Supplied data:

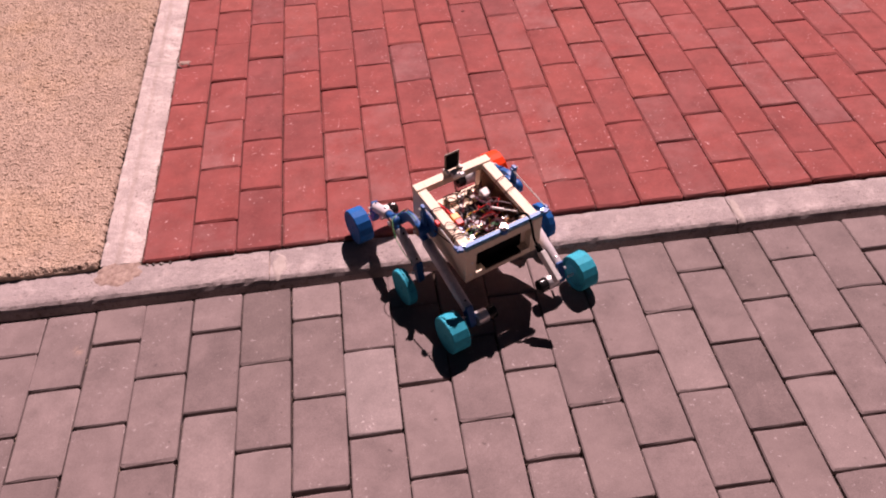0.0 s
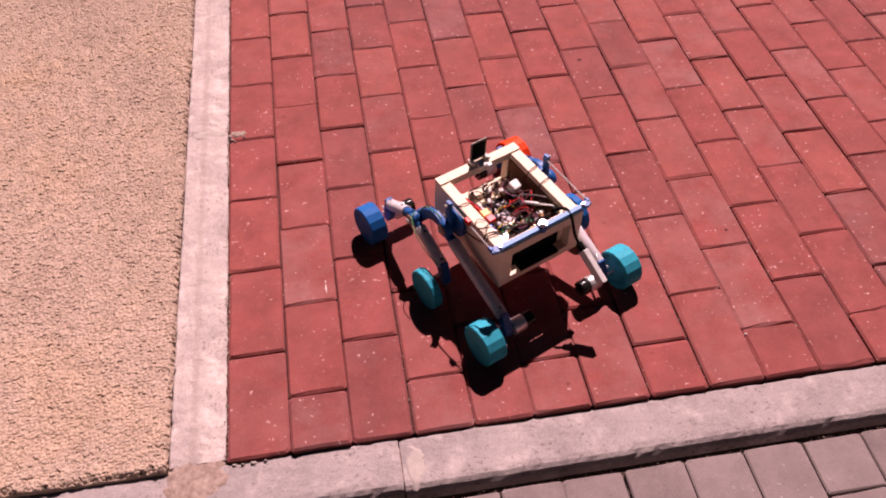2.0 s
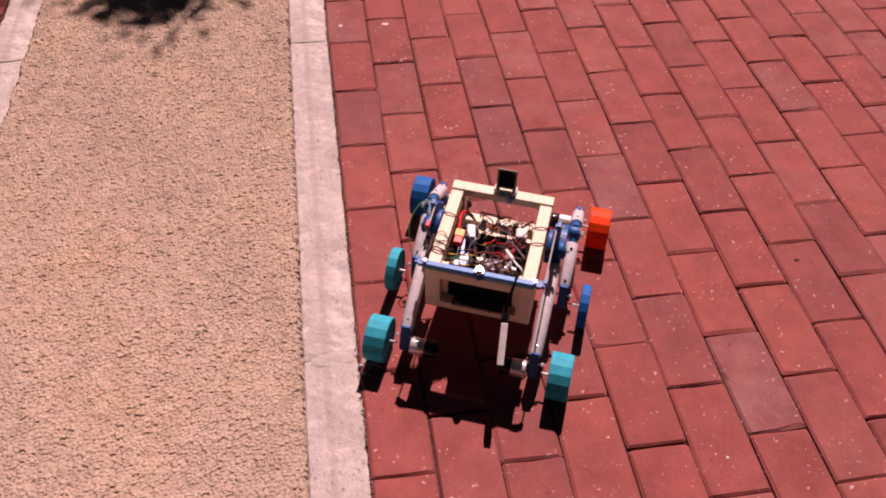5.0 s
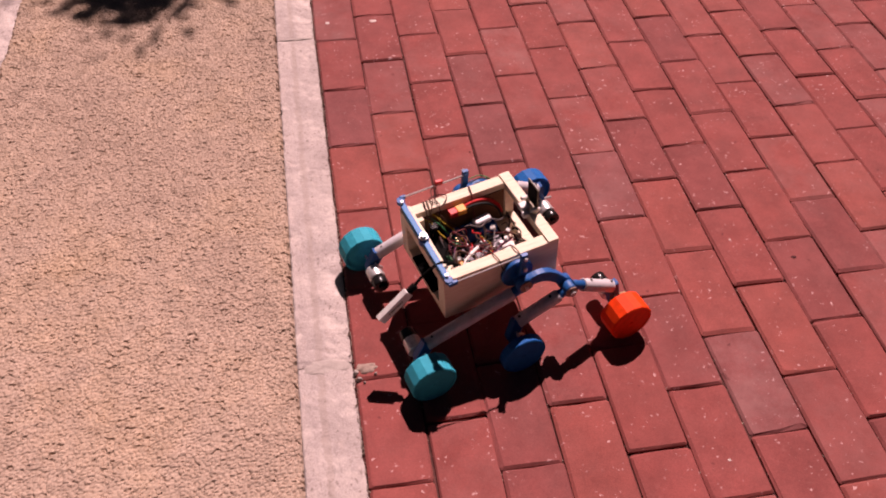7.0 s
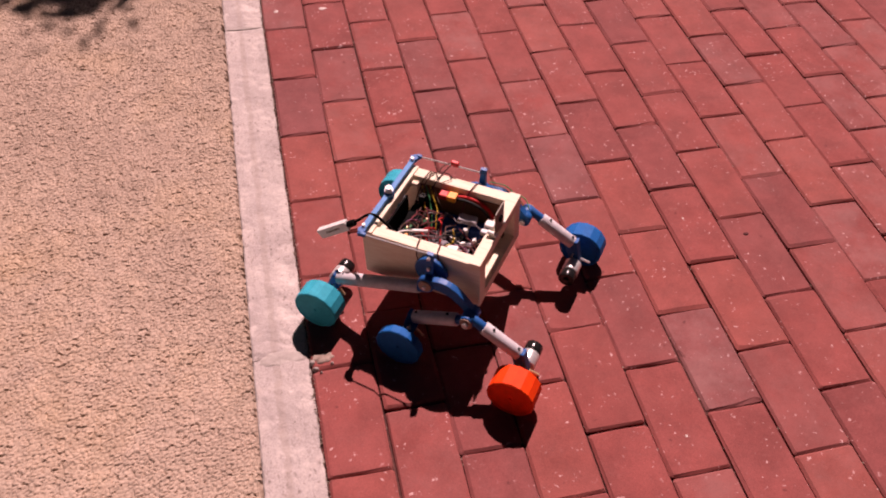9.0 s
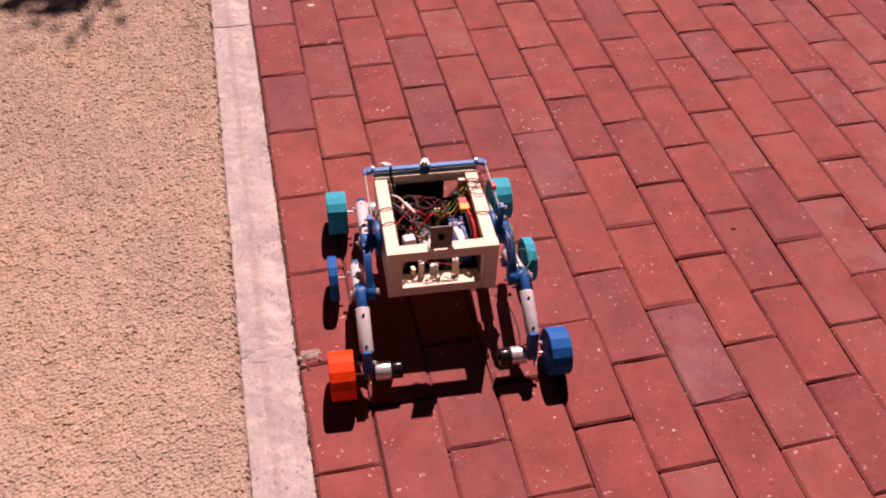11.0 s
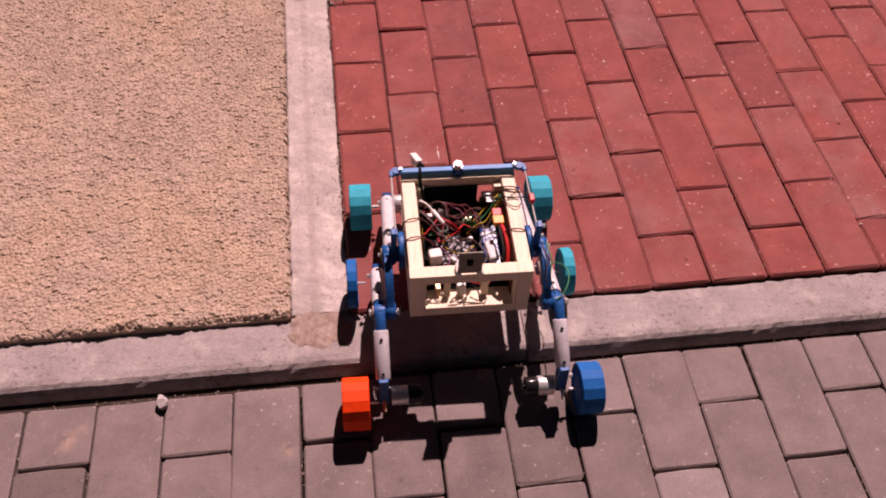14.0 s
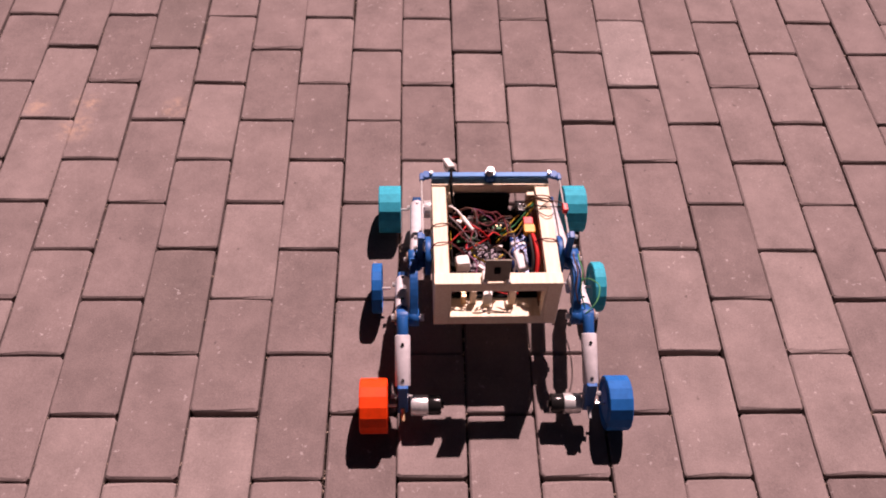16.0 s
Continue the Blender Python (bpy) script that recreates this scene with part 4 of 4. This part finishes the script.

Problem requirements:
Leave out the pictures and retype every line above exactly.

Solution for this problem:
0.0 s
2.0 s
5.0 s
7.0 s
9.0 s
11.0 s
14.0 s
16.0 s
Continue the Blender Python (bpy) script that recreates this scene with part 4 of 4. This part finishes the script.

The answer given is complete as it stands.